If you're building the best team in the world, with the best people in the world, you have to pay top of market. This is something Netflix does. It's always been one of the smaller companies in the Bay Area, and it is very savvy, so it's pretty much the highest paying engineering company in the Bay Area. Then, promotions and development. Netflix management don't have to worry too much about promotions. It's up to you to develop yourself. Part of the adult freedom responsibility thing is figure out how to develop yourself. There was no official mentoring program when we were there. You're supposed to be at the top of your game already. You already know how to maintain that. You get to run your own exercise regime effectively. By having very wide salary bands and very wide career talent levels, they call it grade levels effectively, you have to have very many promotions. You can move up financially, and you're just a senior engineer. When I was there, there were senior engineers, managers, directors, and VPs. Those were the only titles you could have. We didn't have any junior engineers, and there wasn't any grade scales in between. The managers didn't have to worry about it. There's a whole lot of things that are just unusual here. This is part of the system that lets Netflix do things really quickly and effectively.

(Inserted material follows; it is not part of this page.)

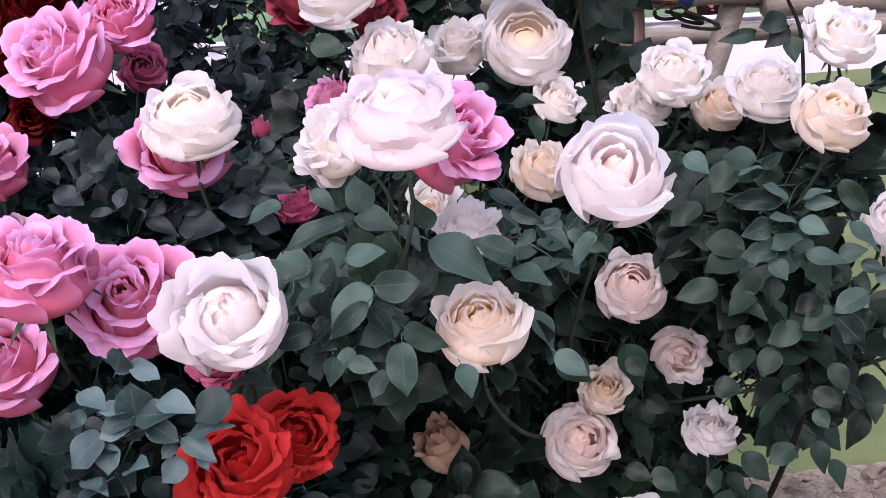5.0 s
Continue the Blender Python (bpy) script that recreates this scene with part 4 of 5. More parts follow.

Netflix is a systems thinking organization. Lots of interesting feedback loops, lots of subtleties in the way they put things together. Optimize for agility. Minimize processes. This ability to evolve extremely rapidly. Unafraid and happy to be the first to do something, pioneers. Netflix was the first company ever to use NGINX. The guy who built NGINX had to found a company so that we could pay him for support. One of the first customers for JFrog's Artifactory. One of the first customers for AppDynamics. One of the first big enterprise customers for AWS and probably some other companies that I've forgotten along the way. By being a pioneer customer, for an interesting startup, you get to really leverage them, they will do all kinds of things for you. You get a great discount, because they love the feedback. It works out. There's a system here, but you have to be good at doing it.

Then, you have to be comfortable with ambiguity, that's a very complex system. There's a lot going on. Things aren't done one way. There's a lot of creativity, but you have to have self-discipline and combine the two together. Then, there's this interesting point that flexibility is more important than efficiency. If you crunch something down and make it super-efficient, it becomes inflexible. You don't want to waste things. You don't want to squeeze them to be super-efficient, either, because you're taking away the flexibility that lets you innovate and try things. If everyone is so crazy busy all the time, because you're running a super-efficient system and everyone's super busy, they don't have time to learn new things. They don't have time to do their best work basically. Then the final principle, steer pain to where it can be helpful. One of the things that we did, certainly, while I was there, was we put engineers on-call, developers on-call. If you were writing code, and you ship the code that day, you were on-call to fix it if it broke that night. That caused developers to be much more careful about the code they deployed. They learned a lot of good practices.